Word up, fam! I’m starting this week’s intraday charts update with a couple of triangle patterns on GBP/USD and AUD/CHF that y’all may wanna check out.
GBP/USD has recently been trading sideways. And if we connect the most recent peaks and troughs, we can see that the pair’s price action has been tapering into a point. And in the process, a symmetrical triangle pattern has formed.
A symmetrical triangle means that bulls an’ bears is fightin’ it out, but neither side is really winning… yet. And if one side does finally give way, then that will likely result in a breakout. However, them bears are just as likely as the bulls to win. As such, a downside breakout is just as likely as an upside breakout. Know what I’m saying?

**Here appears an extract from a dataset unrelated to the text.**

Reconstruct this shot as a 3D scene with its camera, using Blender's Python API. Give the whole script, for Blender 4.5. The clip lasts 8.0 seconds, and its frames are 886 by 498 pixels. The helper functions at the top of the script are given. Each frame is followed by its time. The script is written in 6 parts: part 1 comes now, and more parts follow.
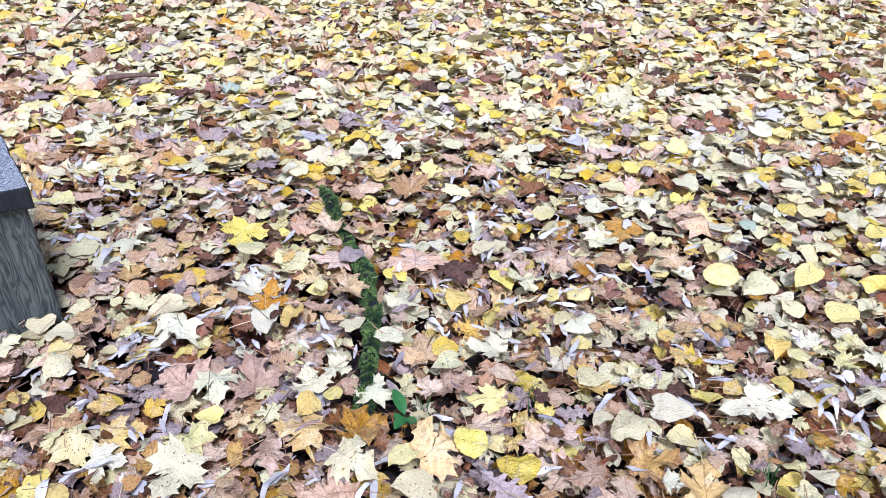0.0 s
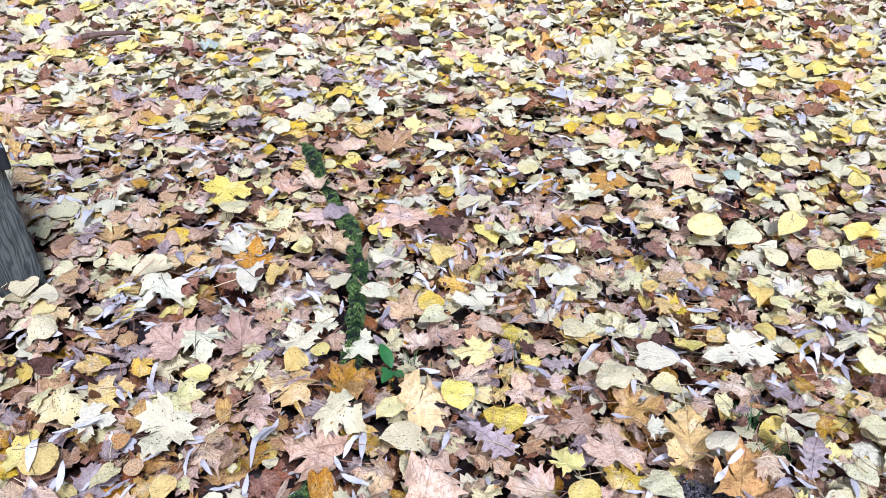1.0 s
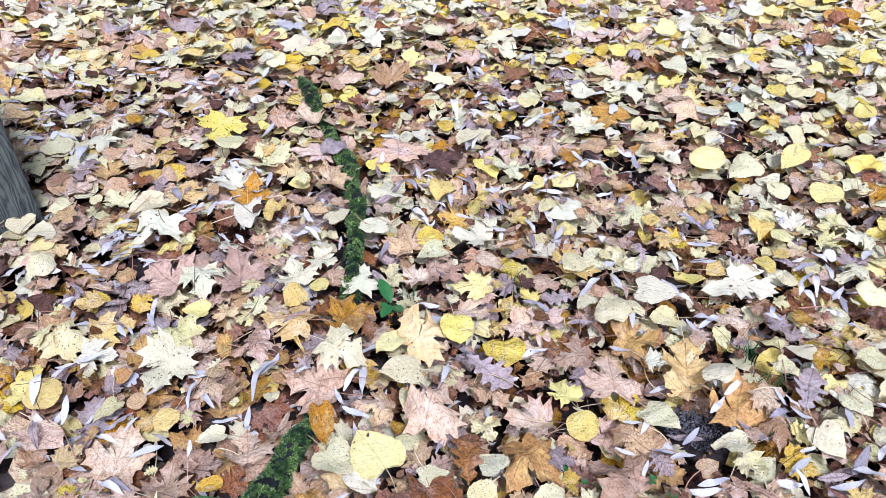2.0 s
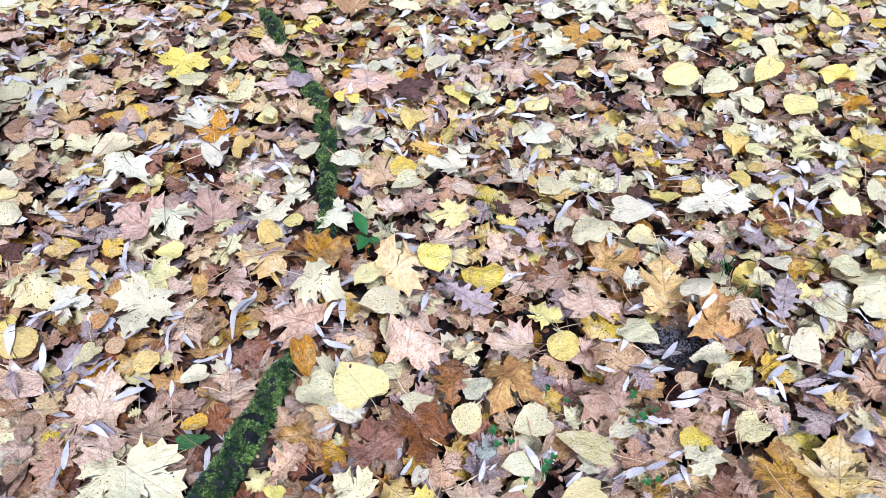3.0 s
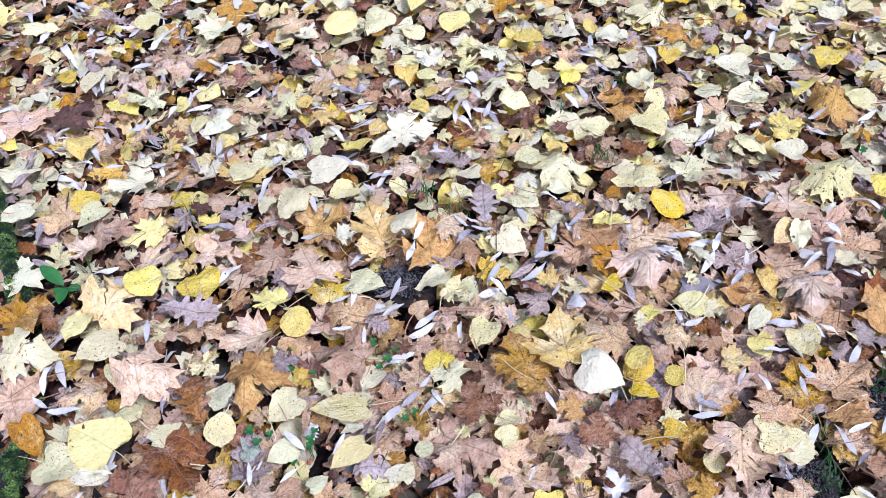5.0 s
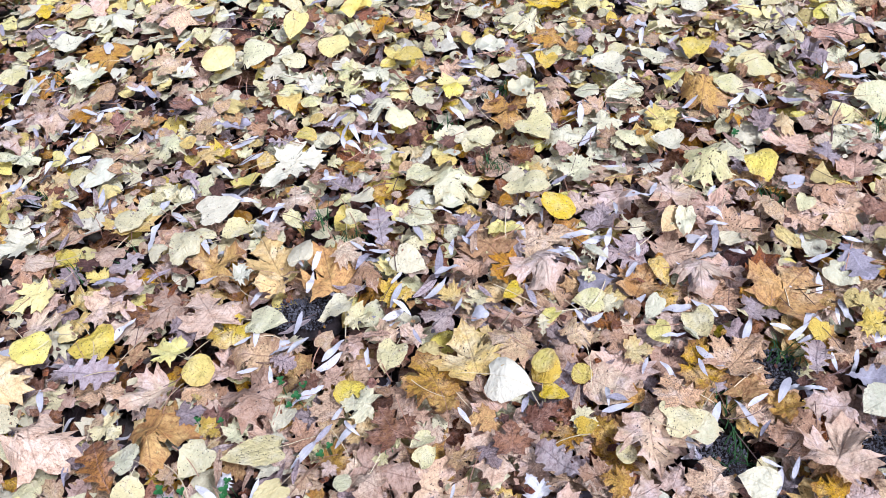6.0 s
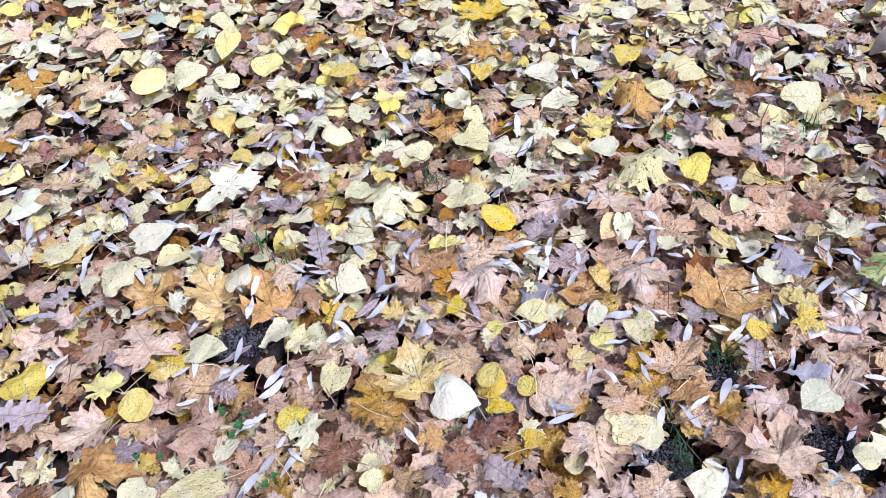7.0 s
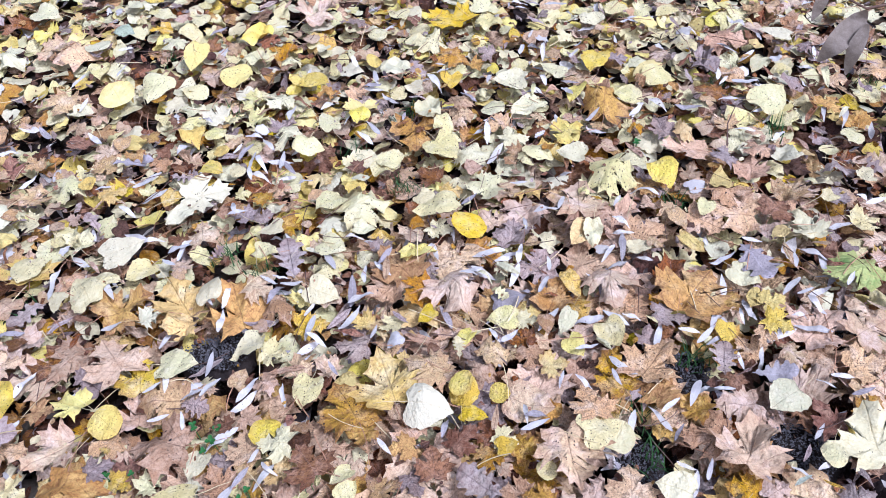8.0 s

Whichever scenario plays out, the resulting rally or selloff will likely have enough steam for a whopping 500-pip move.
Do note, however, that a downside breakout needs to smash lower past 1.3770 before y’all can chillax.
Meanwhile, an upside move past 1.4130 would be an early sign that bulls are winning out. However, the pair also needs to clear 1.4330 before the breakout is considered the real deal.
AUD/CHF has also been consolidating while trapped inside a symmetrical triangle.
This triangle ain’t as big as the one on GBP/USD’s 1-hour chart, though, since the triangle base is only about 170-pips high, which means that a breakout move will likely only have enough momentum for the same amount.
Anyhow, just know that the pair needs to smash lower past 0.7270 before the downside breakout is validate. An upside breakout, meanwhile, needs to move higher past 0.7440.
In any case, just make sure y’all always practice proper risk management, a’ight? Peace y’all!